Maragos adds, “They affect the main gameplay in deeper ways than they did before.”

The use of Japanese honorifics was a point of contention in Persona 3, but it doesn’t look like this will stop Atlus from going the same route with Persona 4.

“I’ve looked at different forums myself, you know, like GameFAQs and our own Atlus forums and whatnot, and I know that there are people who’d prefer without, but it’s just as Nich said in the panel, that it adds so much more meaning to the text when you add those honorifics. I know it was a very difficult decision that I had to make back in P3, and I strongly believe that it has a very important meaning in keeping those intact in P4 as well,” says Namba

As for improvements, Atlus intends to work on small details, like some of the pronounciation errors in Persona 3.

“I noticed that a couple of people were complaining about the pronunciation of words like sempai,” says Namba, “that might be something we might want to consider tweaking a little bit when we do the recording of P4.”

Persona fans know that you’ll spend a fair bit of time in dungeons in the series games. It seems that Persona 4‘s dungeons will have a bit more of a visual flair. There’s even one dungeon that’s decked out in 8-bit decor.

“In P3, and I guess in FES also, each section of the dungeon had its own kind of particular theme built in. Some of them looked like H. R. Geiger, some of them looked psychedelic. You’ll probably see that kind of trend, but way strengthened in P4,” said Namba.

Persona games are known for their length. We tried to get Atlus to tell us just how long Persona 4 is.

After laughing, Namba says, “I went through the game, I guess twice. Me being the lead of the project, I tried to cover pretty much all aspects of game, like all the things you don’t need to do really, also. But, it took me a long time.”

“Even with that kind of knowledge, it still took me a decent amount of time to finish 4. Let’s just say that I don’t think anyone will be disappointed.”

Maragos adds, “I feel like if it’s not longer, there’s more to do. There will be less repetition in the time that you do have.”

Both emphasize that the amount of in-game text for the newest game is “way bigger” than that of Persona 3. They estimate that there is 1.5 times the total of Persona 3‘s text.

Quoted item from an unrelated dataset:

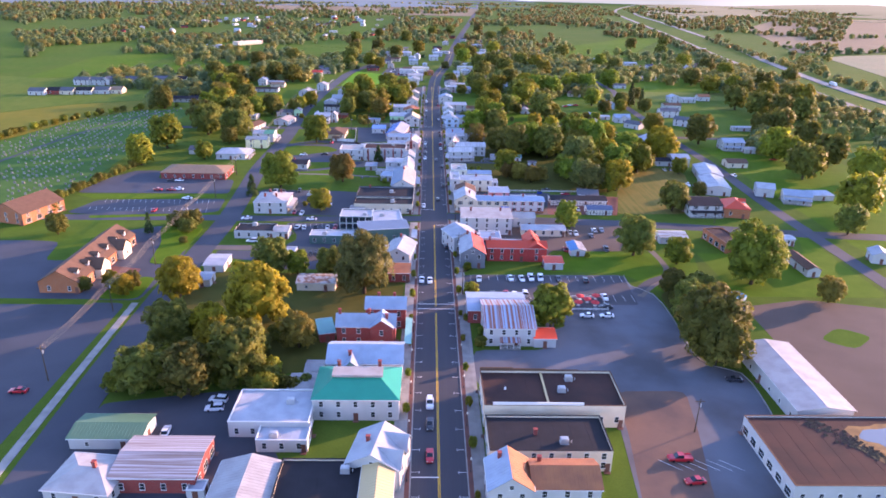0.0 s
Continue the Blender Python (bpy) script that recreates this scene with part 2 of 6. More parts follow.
R_BROWN = weathered("brown_shingle", (0.13, 0.075, 0.05), 0.9, 0, 0.6, 0.6, 6.0)
R_TANSH = weathered("tan_shingle", (0.26, 0.17, 0.11), 0.9, 0, 0.7, 0.5, 6.0)
R_BROWNF = weathered("rusty_flat_roof", (0.062, 0.030, 0.024), 0.9, 0, 0.5, 0.15, 3.0, (1, 1, 1), (0.03, 0.020, 0.02), 0.9)
TRIM = weathered("white_trim", (0.62, 0.62, 0.60), 0.5)
SHUT_RED = weathered("red_shutter", (0.28, 0.03, 0.04), 0.6)
SHUT_DARK = weathered("dark_shutter", (0.03, 0.035, 0.04), 0.6)
DOORM = weathered("painted_door", (0.16, 0.07, 0.05), 0.5)
CHIM = brickwork("chimney_brick", (0.31, 0.045, 0.034), (0.20, 0.09, 0.075))
UNIT = weathered("grey_steel", (0.45, 0.46, 0.47), 0.5, 0.5)
ASPHALT = weathered("asphalt", (0.054, 0.058, 0.070), 0.85, 0, 1.5, 0.06, 2.5, (1, 1, 1), (0.080, 0.083, 0.092), 0.7)
ASPHALT_OLD = weathered("old_asphalt", (0.066, 0.070, 0.082), 0.9, 0, 0.6, 0.05, 2.5, (1, 1, 1), (0.044, 0.047, 0.056), 0.8)
ROADM = weathered("road_asphalt", (0.056, 0.056, 0.064), 0.85, 0, 1.4, 0.12, 2.5, (1.6, 0.05, 1), (0.072, 0.070, 0.076), 0.8)
CONCRETE = weathered("concrete", (0.265, 0.250, 0.225), 0.85, 0, 0.6, 0.3, 3.0, (1, 1, 1), (0.155, 0.145, 0.130), 0.8)
PAVER = weathered("brick_paver", (0.165, 0.068, 0.052), 0.9, 0, 0.6, 0.3, 3.0, (1, 1, 1), (0.10, 0.055, 0.045), 0.8)
GRAVEL = weathered("gravel", (0.15, 0.125, 0.105), 0.95, 0, 0.7, 0.1)
DIRT = weathered("reddish_gravel", (0.105, 0.078, 0.064), 0.95, 0, 0.7, 0.08)
PAINT_W = weathered("white_road_paint", (0.62, 0.62, 0.60), 0.7)
PAINT_Y = weathered("yellow_road_paint", (0.62, 0.36, 0.03), 0.7)
BARK = weathered("bark", (0.09, 0.065, 0.045), 0.95)
GRASS = grassy("grass", (0.058, 0.106, 0.013), (0.078, 0.130, 0.017), (0.116, 0.128, 0.026), 0.4)
LAWN = grassy("lawn", (0.058, 0.114, 0.012), (0.078, 0.140, 0.015), (0.110, 0.134, 0.022), 0.45)
LUSH = grassy("lush_lawn", (0.062, 0.130, 0.007), (0.084, 0.158, 0.010), (0.120, 0.155, 0.022), 0.5)
LITTER_SHADE = grassy("leaf_strewn_and_shaded_grass", (0.070, 0.076, 0.016), (0.095, 0.092, 0.020), (0.11, 0.088, 0.030), 0.5)
CROP = grassy("striped_crop", (0.070, 0.125, 0.018), (0.100, 0.155, 0.022), (0.15, 0.165, 0.03), 0.5, 0.35)
GOLDCROP = grassy("golden_crop", (0.165, 0.150, 0.022), (0.210, 0.175, 0.026), (0.12, 0.140, 0.02), 0.7, 0.4)
# Playing-field grass; its green is brightened to put sunlight into it.
SUNLIT_PITCH = grassy("sunlit_mown_pitch", (0.085, 0.23, 0.012), (0.11, 0.27, 0.016), (0.16, 0.25, 0.03), 0.3)
DRY = grassy("dry_field", (0.10, 0.115, 0.026), (0.13, 0.128, 0.030), (0.25, 0.17, 0.05), 0.6, 0.3)
TANF = grassy("stubble_field", (0.21, 0.165, 0.10), (0.25, 0.19, 0.115), (0.28, 0.21, 0.125), 0.5, 0.25)
# Dry pasture; sunlit distance haze is put in as extra paleness.
HAZEF = grassy("haze_paled_dry_pasture", (0.22, 0.22, 0.13), (0.28, 0.26, 0.155), (0.33, 0.28, 0.17), 0.5)
MEADOW = grassy("mown_meadow", (0.115, 0.150, 0.030), (0.14, 0.172, 0.034), (0.17, 0.175, 0.05), 0.4, 0.25)
LEAF = {
    "g": leafy("green_leaves", (0.112, 0.154, 0.014), (0.300, 0.322, 0.026)),
    "d": leafy("dark_leaves", (0.102, 0.120, 0.020), (0.255, 0.238, 0.036)),
    "o": leafy("olive_leaves", (0.149, 0.157, 0.014), (0.356, 0.324, 0.026)),
    "y": leafy("golden_leaves", (0.204, 0.167, 0.012), (0.437, 0.324, 0.020)),
    "c": leafy("russet_leaves", (0.155, 0.117, 0.022), (0.302, 0.209, 0.040)),
    "w": leafy("willow_leaves", (0.120, 0.136, 0.035), (0.275, 0.277, 0.065)),
    "k": leafy("conifer_needles", (0.034, 0.063, 0.02), (0.090, 0.125, 0.03)),
    "b": leafy("sparse_yellow_leaves", (0.102, 0.084, 0.02), (0.226, 0.167, 0.04)),
}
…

In battles, there is now more character interaction. While Atlus was reluctant to disclose any specific details, they do talk about how the A.I. system has improved.

“One big change is that you still have the option to set all your party members to A.I., but you can also give them individual commands,” says Maragos. “So, if you didn’t like the A.I. system, you now have a choice. And if you did, you can still use it.”

We also asked about the included soundtrack disc. Even the first Persona game was packed full of music, far too much to put on one disc. Namba says that, just like Persona 3, the music selection will be a sort of “best of” collection for this game, We suggested that Atlus look into full soundtrack releases, much like Atlus Japan does.

“We don’t have the resources to do it internally,” says Maragos, “and to do it right, which is how we like to do things. But if that ever comes, soundtracks would be one of the things we would look into doing.”

Namba adds, “Another thing is, we’d like to not bring over the items made in Japan, but rather make something of our own. And, this t-shirt for P4, this was actually something we did on our own. There’s nothing made like that in Japan, it’s pure US.”

Maragos joked that he would be “watching eBay carefully” after this.

Now that the Persona series has become a bit more mainstream, there is some concern that Atlus may have trouble conveying the many references in the series games to new fans, especially with the Japanese-rooted Persona 4. Based on this discussion, Atlus is considering working on a Web site to help remedy this.

“What we might be able to do is add a little bit of those descriptions on the Web site,” said Namba. “We’ll see if we can’t do something about that.”